Locate each line of the material that contains "recreates", then return it.

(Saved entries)
>>>>

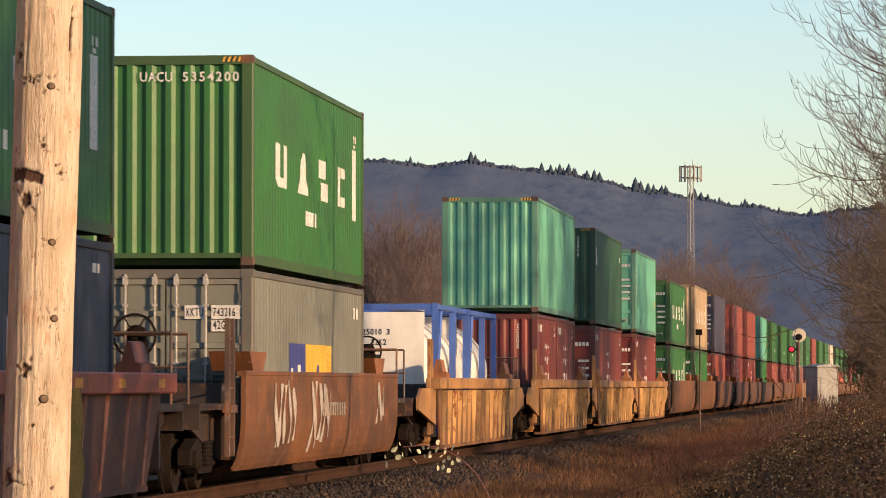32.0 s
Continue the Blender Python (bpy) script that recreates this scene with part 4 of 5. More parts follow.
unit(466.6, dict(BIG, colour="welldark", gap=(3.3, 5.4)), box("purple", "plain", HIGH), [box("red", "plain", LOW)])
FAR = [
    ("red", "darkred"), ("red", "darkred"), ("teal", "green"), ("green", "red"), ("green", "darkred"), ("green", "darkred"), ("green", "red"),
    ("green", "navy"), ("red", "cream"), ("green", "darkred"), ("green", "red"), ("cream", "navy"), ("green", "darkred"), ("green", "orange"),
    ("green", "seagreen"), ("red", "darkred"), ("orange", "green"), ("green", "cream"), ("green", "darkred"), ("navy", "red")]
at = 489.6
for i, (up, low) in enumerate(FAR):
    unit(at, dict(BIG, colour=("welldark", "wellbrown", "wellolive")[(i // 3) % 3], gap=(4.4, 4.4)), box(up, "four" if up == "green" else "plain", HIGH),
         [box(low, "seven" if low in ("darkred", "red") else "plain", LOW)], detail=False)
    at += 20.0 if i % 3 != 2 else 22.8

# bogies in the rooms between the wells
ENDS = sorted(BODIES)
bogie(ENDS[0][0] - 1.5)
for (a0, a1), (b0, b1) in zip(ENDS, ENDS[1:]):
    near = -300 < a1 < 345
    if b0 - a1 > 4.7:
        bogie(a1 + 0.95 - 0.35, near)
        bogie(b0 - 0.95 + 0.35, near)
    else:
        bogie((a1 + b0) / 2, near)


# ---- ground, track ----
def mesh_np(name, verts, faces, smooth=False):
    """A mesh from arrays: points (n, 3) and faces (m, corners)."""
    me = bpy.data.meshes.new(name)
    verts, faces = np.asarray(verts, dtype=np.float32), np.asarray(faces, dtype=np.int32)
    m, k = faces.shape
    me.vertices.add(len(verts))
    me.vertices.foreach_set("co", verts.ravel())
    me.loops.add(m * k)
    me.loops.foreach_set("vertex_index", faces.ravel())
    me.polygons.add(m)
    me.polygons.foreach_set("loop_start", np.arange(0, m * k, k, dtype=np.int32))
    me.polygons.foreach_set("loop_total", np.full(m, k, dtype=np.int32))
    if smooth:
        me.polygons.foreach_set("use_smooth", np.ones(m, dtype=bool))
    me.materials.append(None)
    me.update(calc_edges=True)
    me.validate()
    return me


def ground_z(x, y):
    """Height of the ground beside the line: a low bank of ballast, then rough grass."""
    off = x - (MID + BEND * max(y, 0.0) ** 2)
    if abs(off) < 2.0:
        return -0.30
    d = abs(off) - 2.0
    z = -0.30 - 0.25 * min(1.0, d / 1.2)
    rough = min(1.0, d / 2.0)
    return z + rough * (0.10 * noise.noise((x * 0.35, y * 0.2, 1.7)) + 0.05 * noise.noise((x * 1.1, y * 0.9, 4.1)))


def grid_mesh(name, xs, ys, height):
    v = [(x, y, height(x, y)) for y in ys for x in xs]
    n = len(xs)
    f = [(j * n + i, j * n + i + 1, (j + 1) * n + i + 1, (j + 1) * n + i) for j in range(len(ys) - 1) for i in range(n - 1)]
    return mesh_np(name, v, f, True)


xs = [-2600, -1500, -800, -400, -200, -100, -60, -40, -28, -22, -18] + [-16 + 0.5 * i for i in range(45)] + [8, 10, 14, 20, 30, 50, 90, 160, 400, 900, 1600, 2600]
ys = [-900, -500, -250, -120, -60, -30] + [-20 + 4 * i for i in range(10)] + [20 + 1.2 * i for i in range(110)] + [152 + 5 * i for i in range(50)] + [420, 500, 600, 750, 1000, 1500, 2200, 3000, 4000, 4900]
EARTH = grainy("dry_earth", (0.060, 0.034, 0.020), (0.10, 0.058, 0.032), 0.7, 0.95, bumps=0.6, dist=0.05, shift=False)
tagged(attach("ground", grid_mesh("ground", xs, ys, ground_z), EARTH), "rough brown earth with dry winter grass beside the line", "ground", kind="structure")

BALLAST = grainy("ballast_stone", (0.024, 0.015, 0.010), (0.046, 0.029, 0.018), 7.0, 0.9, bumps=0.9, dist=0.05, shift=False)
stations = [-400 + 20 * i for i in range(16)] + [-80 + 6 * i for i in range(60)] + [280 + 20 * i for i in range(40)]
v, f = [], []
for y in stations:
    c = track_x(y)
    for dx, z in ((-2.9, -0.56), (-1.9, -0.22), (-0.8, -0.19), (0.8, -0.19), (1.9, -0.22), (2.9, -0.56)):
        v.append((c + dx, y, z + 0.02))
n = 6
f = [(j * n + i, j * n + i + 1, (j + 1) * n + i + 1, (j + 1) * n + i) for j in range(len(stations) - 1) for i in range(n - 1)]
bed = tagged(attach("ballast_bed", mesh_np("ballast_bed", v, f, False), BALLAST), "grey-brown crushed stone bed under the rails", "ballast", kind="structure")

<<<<
>>>>

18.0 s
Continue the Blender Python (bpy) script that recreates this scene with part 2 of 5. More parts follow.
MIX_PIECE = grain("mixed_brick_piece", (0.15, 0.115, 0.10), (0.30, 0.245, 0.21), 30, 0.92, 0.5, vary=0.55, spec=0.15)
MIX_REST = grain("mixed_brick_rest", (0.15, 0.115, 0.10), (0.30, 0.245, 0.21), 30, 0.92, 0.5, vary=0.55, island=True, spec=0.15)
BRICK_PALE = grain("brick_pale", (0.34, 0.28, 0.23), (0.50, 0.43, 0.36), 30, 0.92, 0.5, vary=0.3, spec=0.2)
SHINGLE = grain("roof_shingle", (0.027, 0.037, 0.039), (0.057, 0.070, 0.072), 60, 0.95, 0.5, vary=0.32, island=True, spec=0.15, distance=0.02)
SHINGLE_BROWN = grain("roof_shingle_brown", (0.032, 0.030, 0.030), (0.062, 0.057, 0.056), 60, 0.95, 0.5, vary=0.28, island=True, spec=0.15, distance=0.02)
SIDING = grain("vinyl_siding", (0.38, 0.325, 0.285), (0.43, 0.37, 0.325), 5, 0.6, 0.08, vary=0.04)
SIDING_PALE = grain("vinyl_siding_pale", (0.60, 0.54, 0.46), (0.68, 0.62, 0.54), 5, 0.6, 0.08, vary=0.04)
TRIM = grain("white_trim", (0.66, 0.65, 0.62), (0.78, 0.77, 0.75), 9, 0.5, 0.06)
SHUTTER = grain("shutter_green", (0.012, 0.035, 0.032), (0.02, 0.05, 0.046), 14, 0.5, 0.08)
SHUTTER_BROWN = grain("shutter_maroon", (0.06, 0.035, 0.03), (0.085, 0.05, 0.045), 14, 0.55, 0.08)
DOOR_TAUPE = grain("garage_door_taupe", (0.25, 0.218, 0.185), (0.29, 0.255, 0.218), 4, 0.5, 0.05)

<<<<
>>>>

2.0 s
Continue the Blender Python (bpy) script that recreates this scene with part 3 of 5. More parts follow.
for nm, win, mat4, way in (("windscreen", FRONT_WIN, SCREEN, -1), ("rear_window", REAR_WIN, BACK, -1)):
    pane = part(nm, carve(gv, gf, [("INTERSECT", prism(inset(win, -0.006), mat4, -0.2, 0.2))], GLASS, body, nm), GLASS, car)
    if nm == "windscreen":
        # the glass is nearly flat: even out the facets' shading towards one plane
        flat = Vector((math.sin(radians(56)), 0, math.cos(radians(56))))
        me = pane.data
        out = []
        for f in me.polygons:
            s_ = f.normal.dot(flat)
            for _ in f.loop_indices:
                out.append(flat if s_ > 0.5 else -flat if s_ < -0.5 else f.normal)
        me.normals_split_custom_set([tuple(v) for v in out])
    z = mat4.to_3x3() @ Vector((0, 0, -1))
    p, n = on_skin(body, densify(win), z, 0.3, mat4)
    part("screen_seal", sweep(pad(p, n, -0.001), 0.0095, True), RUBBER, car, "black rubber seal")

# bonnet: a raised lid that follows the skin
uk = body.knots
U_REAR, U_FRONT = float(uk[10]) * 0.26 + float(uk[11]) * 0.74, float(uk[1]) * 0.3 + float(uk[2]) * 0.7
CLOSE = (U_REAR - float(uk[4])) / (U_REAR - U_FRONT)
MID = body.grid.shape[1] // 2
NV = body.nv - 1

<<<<

▶ _TASK OUTPUT_:
Continue the Blender Python (bpy) script that recreates this scene with part 4 of 5. More parts follow.
Continue the Blender Python (bpy) script that recreates this scene with part 2 of 5. More parts follow.
Continue the Blender Python (bpy) script that recreates this scene with part 3 of 5. More parts follow.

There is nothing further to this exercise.